Algorithm (option-set enumeration):

fn detect_coercion(decision_record):
    presented = decision_record.options                  # what the agent saw
    available = enumerate_available_actions(             # what κ would have admitted
        agent = decision_record.actor,
        context = decision_record.context,
    )
    # Simulate each available option through the rule engine
    outcomes = {opt: simulate_effects(opt, context) for opt in available}

    negative  = {opt for opt, eff in outcomes.items() if eff.reputation_delta < 0}
    obligates = {opt for opt, eff in outcomes.items() if eff.obligation_beyond_capacity}

    if negative == available or obligates == available:
        emit ADVISORY(
            check="coercion_trap",
            severity="HIGH",
            evidence=[presented, available, outcomes],
        )

If every available option produces negative reputation OR every option obligates the agent beyond current capacity, μ flags the situation. Advisory only — cannot veto the decision. The signal exists so π governance can remediate the context that produced the trap.

3. Axiom drift

A pattern of decisions that, taken individually, all pass the κ rule engine, but whose aggregate effect violates one or more constitutional axioms (AX-01 through AX-07 in ../constitution.md). Detection requires an ongoing statistical view, not a point check. Example: an arbiter that denies no individual proposal but, taken over a month, denies every proposal from a particular class — a bias that no single κ evaluation would catch.

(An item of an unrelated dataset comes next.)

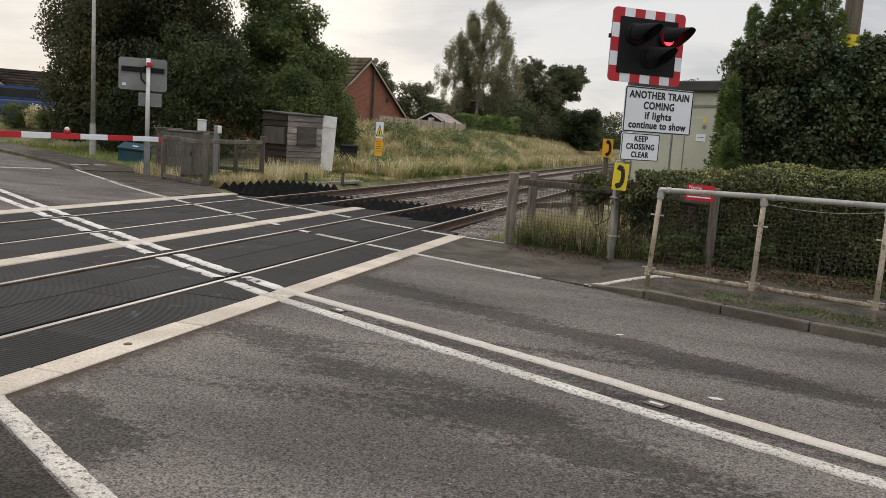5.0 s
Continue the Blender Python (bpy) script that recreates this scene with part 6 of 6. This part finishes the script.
# dead leaves
rl = np.random.default_rng(77)
n = 6000
x = rl.uniform(2.0, 10, n)
yv = np.interp(x, [2.0, 3.3, 4.9, 6.6, 10], [5.45, 5.0, 4.2, 3.95, 2.9]) + rl.normal(0, 0.28, n) - 0.06
zv = np.where(x < 4.25, 0.010, 0.100) + 0.004
stuff("dead_leaves", leaf_mesh("dead_leaves", np.stack([x, yv, zv + 0.012 * rl.random(n)], 1), np.tile([0, 0, 1.0], (n, 1)), 0.032, LITTER, 77, 0.6, 0.35), "scattered dead leaves along the footway", "leaf litter")
n = 5500
x = rl.uniform(4.5, 7.6, n)
yv = np.interp(x, [4.5, 6.0, 7.6], [4.45, 4.35, 4.1]) + rl.normal(0, 0.24, n)
stuff("dead_leaves", leaf_mesh("dead_leaves", np.stack([x, yv, 0.112 + 0.03 * rl.random(n)], 1), np.tile([0, 0, 1.0], (n, 1)), 0.042, LITTER, 79, 0.6, 0.45), "brown leaf litter under the bare foot of the hedge", "leaf litter")
n = 500
t_ = rl.random(n)
kk = on_line(KERBLINE, 0.1)
kk = kk[kk[:, 0] < 9]
ii = rl.integers(0, len(kk), n)
off = -sideways(kk)[ii] * np.abs(rl.normal(0.10, 0.07, n))[:, None]
stuff("gutter_litter", leaf_mesh("gutter_litter", np.concatenate([kk[ii] + off, np.full((n, 1), 0.012)], 1), np.tile([0, 0, 1.0], (n, 1)), 0.025, LITTER, 78, 0.6, 0.3), "small dead leaves in the gutter", "leaf litter")
# front garden across the far road
GARDEN = ((-29.5, 26.8, 0.9, LEAF_MID, "rounded green garden shrub by the far drive"), (-31.2, 25.8, 0.8, LEAF_BRAMBLE, "pale green garden shrub by the far drive"), (-28.2, 27.0, 0.8, FLOWER, "garden shrub with pale flowers"),
          (-33.2, 26.2, 1.0, LEAF_IVY, "reddish brown garden shrub by the far drive"), (-26.6, 26.3, 0.8, LEAF_MID, "low green garden shrub beside the verge"), (-32.2, 24.6, 0.7, FLOWER, "low garden shrub with yellow flowers"),
          (-34.8, 25.4, 0.9, LEAF_MID, "dark green garden shrub at the drive's edge"))
for k, (x, y, q, m_, lab) in enumerate(GARDEN):
    cl = envelope_clumps((x, y, spot_z(x, y) + q * 0.8), (q * 1.4, q * 1.2, q), 14, q * 0.3, q * 0.5, 80 + k, None, 0.4)
    tree("garden_shrub", x, y, cl, 3000, 0.11, m_, lab, 80 + k, 0.04, category="shrub", inner=0.6, count=6)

False-positive profile: high in the absence of long time-series data. μ’s axiom-drift detector operates over epochs, not rounds.

Algorithm (sliding window):

fn check_axiom_drift(domain, now):
    window    = 6_months
    changes   = parameter_changes(domain, since=now - window)
    magnitude = sum(abs(c.delta_bps) for c in changes)

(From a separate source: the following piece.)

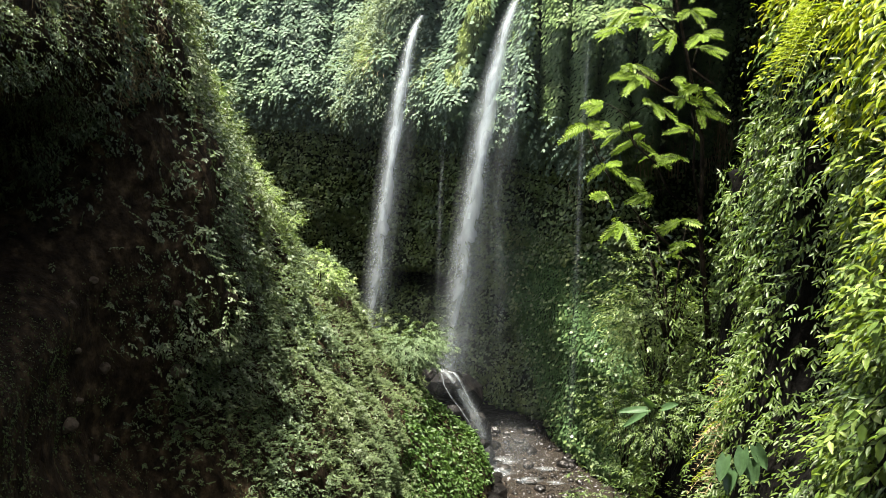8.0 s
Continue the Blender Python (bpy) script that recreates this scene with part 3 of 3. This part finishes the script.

    # AX-06-derived cap: cumulative change must stay within 1000 bps (10%)
    if magnitude >= 800:  # 8% warning threshold
        emit ADVISORY(check="axiom_drift", severity="MEDIUM", domain=domain)
    if magnitude >= 1000:  # 10% = cap
        emit ADVISORY(check="axiom_drift", severity="HIGH", domain=domain)
        return BLOCK_NEW_PROPOSALS(domain)

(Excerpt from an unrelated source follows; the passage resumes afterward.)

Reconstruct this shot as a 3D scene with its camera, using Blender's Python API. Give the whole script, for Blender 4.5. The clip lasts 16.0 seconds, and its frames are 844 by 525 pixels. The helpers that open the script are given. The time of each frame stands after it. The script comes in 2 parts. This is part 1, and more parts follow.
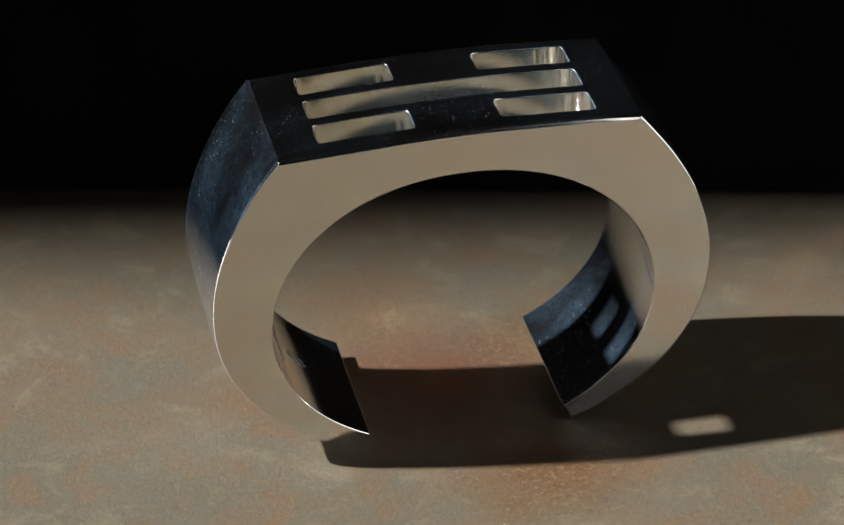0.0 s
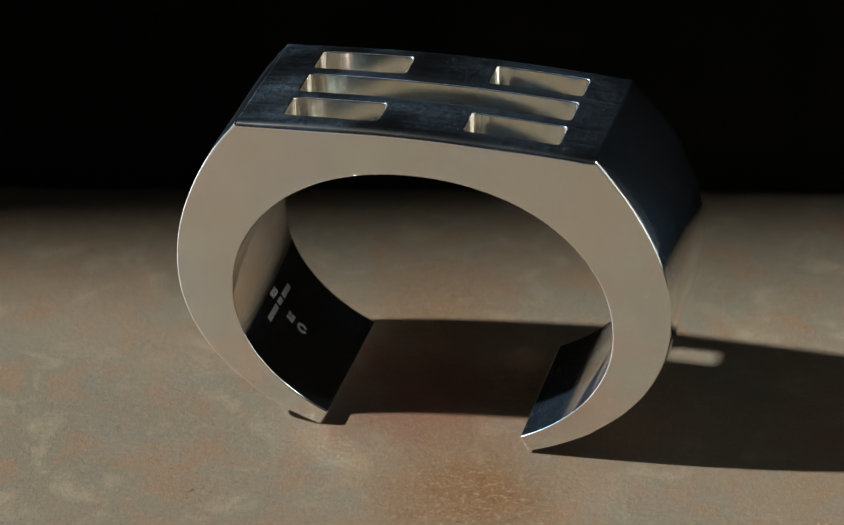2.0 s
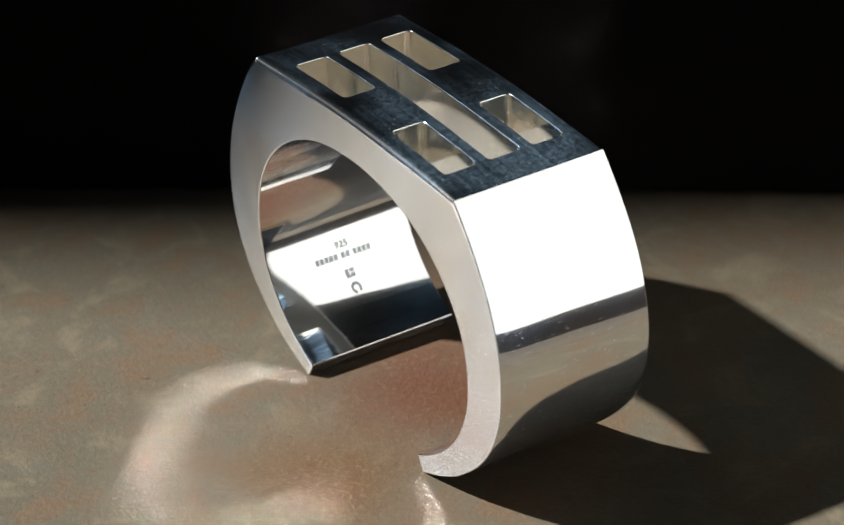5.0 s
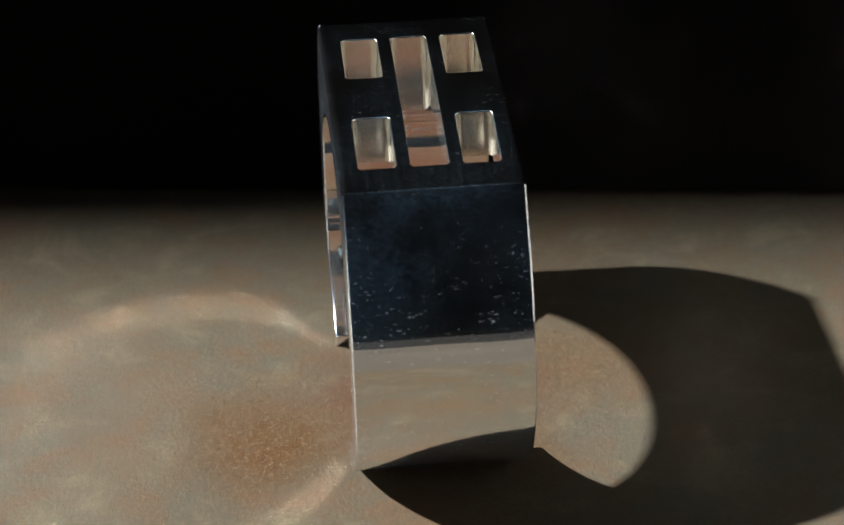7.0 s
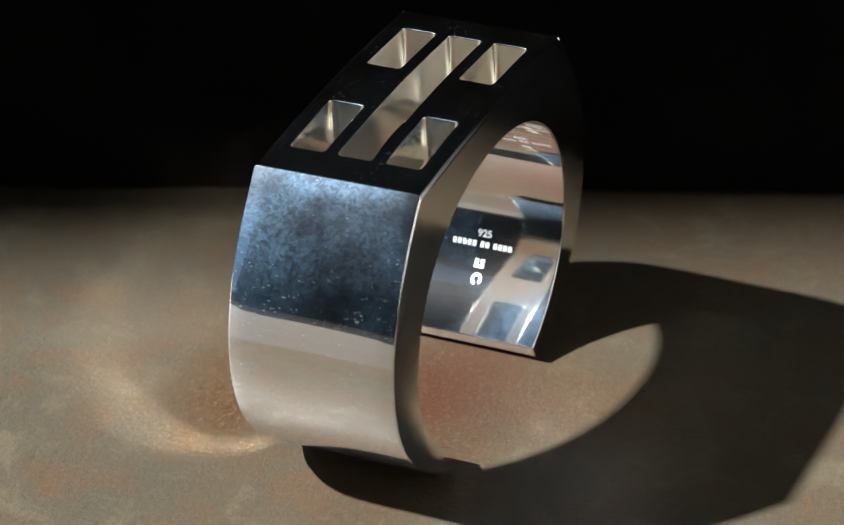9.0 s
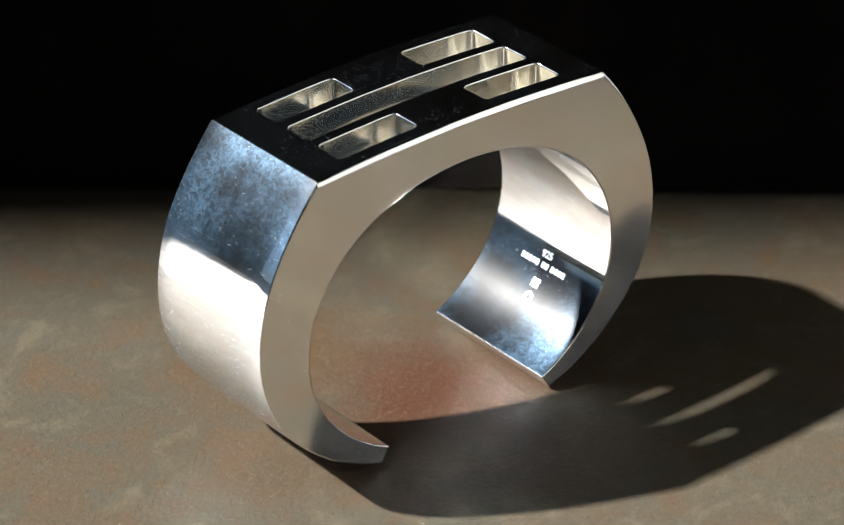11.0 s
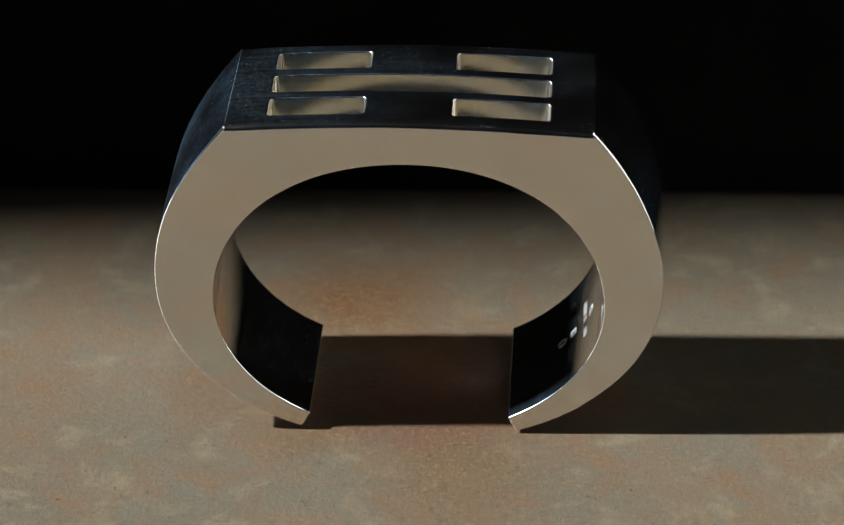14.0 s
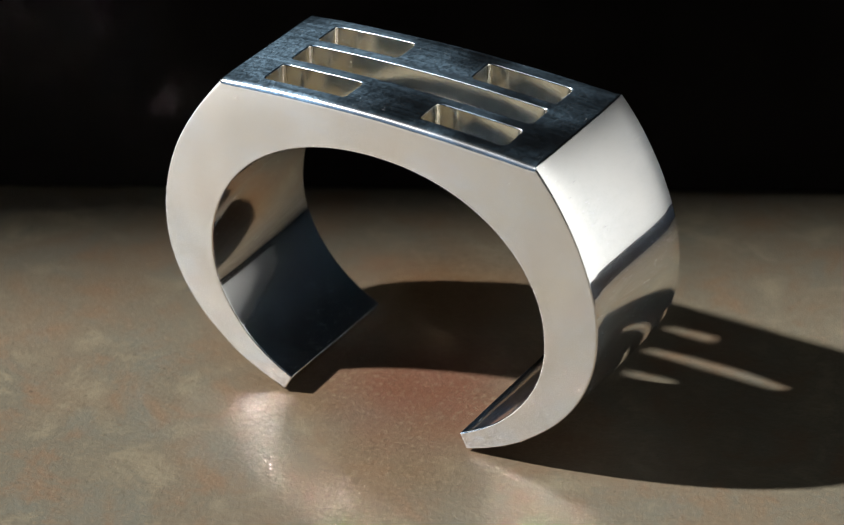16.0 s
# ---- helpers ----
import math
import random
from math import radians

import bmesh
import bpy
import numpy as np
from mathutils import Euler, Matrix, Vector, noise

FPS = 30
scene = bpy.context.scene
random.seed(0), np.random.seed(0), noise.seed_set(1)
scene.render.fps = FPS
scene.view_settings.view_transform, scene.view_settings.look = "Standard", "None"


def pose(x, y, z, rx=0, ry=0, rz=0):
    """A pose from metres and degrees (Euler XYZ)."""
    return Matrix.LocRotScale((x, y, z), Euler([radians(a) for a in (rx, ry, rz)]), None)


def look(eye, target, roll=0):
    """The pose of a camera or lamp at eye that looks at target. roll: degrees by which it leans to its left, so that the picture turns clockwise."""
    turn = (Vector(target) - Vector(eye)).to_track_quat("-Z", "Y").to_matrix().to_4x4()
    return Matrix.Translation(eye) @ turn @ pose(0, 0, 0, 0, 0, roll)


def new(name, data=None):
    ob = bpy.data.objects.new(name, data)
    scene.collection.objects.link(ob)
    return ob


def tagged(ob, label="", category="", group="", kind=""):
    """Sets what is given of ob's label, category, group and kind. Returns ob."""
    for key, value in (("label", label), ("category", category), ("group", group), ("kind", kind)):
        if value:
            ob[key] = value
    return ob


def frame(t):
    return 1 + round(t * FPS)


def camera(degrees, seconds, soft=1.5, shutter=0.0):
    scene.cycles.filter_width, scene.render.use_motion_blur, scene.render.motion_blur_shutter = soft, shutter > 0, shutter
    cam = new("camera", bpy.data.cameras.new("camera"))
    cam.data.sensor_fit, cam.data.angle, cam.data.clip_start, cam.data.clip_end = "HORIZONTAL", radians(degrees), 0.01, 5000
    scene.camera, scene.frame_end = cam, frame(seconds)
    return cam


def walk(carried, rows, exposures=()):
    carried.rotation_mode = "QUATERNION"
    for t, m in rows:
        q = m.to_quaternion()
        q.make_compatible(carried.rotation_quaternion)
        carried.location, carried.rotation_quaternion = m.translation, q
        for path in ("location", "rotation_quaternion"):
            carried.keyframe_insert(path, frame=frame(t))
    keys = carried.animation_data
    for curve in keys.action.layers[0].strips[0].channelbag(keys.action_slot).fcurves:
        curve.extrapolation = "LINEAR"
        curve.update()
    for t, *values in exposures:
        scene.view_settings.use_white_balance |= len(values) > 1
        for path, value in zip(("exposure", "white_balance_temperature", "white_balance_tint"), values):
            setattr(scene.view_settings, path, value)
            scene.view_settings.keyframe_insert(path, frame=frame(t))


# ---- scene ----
MM = 0.001

# ---- camera: stands still, long lens, mild depth of field ----
cam = camera(15.77, 16.0, soft=1.2)
CAM_POSE = pose(0, -415.84 * MM, 272.07 * MM, 90 - 30.838, 0, 0.146) @ pose(0, 0, 0, 0, 0, -0.929)
cam.data.dof.use_dof = True
cam.data.dof.focus_distance = 0.475
cam.data.dof.aperture_fstop = 26.0
walk(cam, [(0, CAM_POSE), (16.0, CAM_POSE)], exposures=[(0, 2.46), (16.0, 2.46)])

scene.cycles.caustics_reflective = True    # sunlight thrown by the silver onto the plate
scene.cycles.blur_glossy = 0.02
scene.cycles.sample_clamp_indirect = 0.0

# ---- light: low clear sun through an unseen tall window, blue sky outside ----
SUN_EL, SUN_AZ = 43.9, -1.0          # height, and the way the light travels over the floor
sun = new("sun", bpy.data.lights.new("sun", "SUN"))
sun.data.energy, sun.data.angle, sun.data.color = 4.0, radians(1.6), (1.0, 0.98, 0.955)
ev, az = radians(SUN_EL), radians(SUN_AZ)
SUN_WAY = Vector((math.cos(ev) * math.cos(az), math.cos(ev) * math.sin(az), -math.sin(ev)))
sun.matrix_world = look(-3 * SUN_WAY, (0, 0, 0))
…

    # AX-invariant check: would any axiom invariant regress?
    for proposal in staged_proposals(domain):
        if proposal.would_reduce_invariant(AX_01 through AX_07):
            emit ADVISORY(check="axiom_regression", severity="HIGH")
            return HARD_BLOCK(proposal)

WARN at 8% cumulative change; HARD BLOCK at 10%. A proposal that would reduce any AX invariant is hard-blocked at governance intake (pre-ENACTED, see governance.md) regardless of cumulative position.

Three advisory roles

μ’s output is consumed by three roles, each with a different authority level:

Role Authority Response
Translator read-only Summarize advisory reports for a human operator; no recommendations of its own
Sentinel read-only Flag advisory reports that meet a severity threshold; may escalate to π
Guide read-only Suggest corrective actions for human review; the human decides whether to act

All three are read-only. μ does not have a “mutator” role. An advisory report that prescribes action is still a report; execution requires a separate π governance proposal or a T0-human authorization.

Advisory record schema

Every μ output is a structured record:

{
  "role": "Translator" | "Sentinel" | "Guide",
  "check": "circular_logic" | "coercion_trap" | "axiom_drift" | "axiom_regression",
  "result": "PASS" | "WARN" | "BLOCK",
  "severity": "LOW" | "MED" | "HIGH",
  "evidence": [ <references to records/events/rules> ],
  "recommendation": "<free-form human-readable>",
  "decision_hash": "SHA-256(role || check || canonical(input) || result)",
  "timestamp_logical": <uint64>
}

The decision_hash is the deduplication key; identical inputs produce identical advisories and are collapsed on write into mcp_advisories.

Escalation mapping

Result Action
PASS Logged to ζ at thought_type=advisory; no further effect
WARN Logged; surfaced in the operator console; no rule change
BLOCK Denies the proposal at π intake (pre-ENACTED)
HARD BLOCK Denies at α’s tool-lock admission (s10); downstream κ evaluation never runs

A BLOCK is recoverable — the proposer can amend and re-submit. A HARD BLOCK requires a governance path to clear, usually because the proposal would have retroactively violated an axiom.

What μ is not

  • Not an enforcer. μ never denies a tool call, never closes a session, never penalizes an agent. The actual enforcement happens at α (gating), κ (rules), and π (governance).
  • Not a replacement for verification. β’s VERIFY state checks whether a task’s claimed output matches its acceptance criteria. μ watches for meta-patterns that VERIFY cannot see.
  • Not real-time. μ operates on accumulated records, often over epochs. It is built to be precise, not fast.

Phase 0 posture

  • No μ code in Phase 0; no advisors active.
  • Schema for mcp_advisories table exists as a stub (role, check, result, severity, decision_hash) but is never written.
  • No integration with the Phase 0 tool surface. The 19 Phase 0 tools (ADR-004) do not include any integrity_* call.
  • First real μ activation target: R151+ (Phase 4) per ../../../5-time/roadmap.md.

Phase 4 scope (future)

Phase 4 brings μ online. Expected additions:

  • Three detection jobs, each on an independent schedule, writing to an integrity_advisories table.
  • A colibri-integrity-monitor skill (already extracted as a heritage SKILL.md in .agents/skills/) updated to Phase 4 semantics.
  • Optional: a -$$- DSL for declaring advisory queries. The DSL is specified in the heritage extractions and will be revisited when μ activates.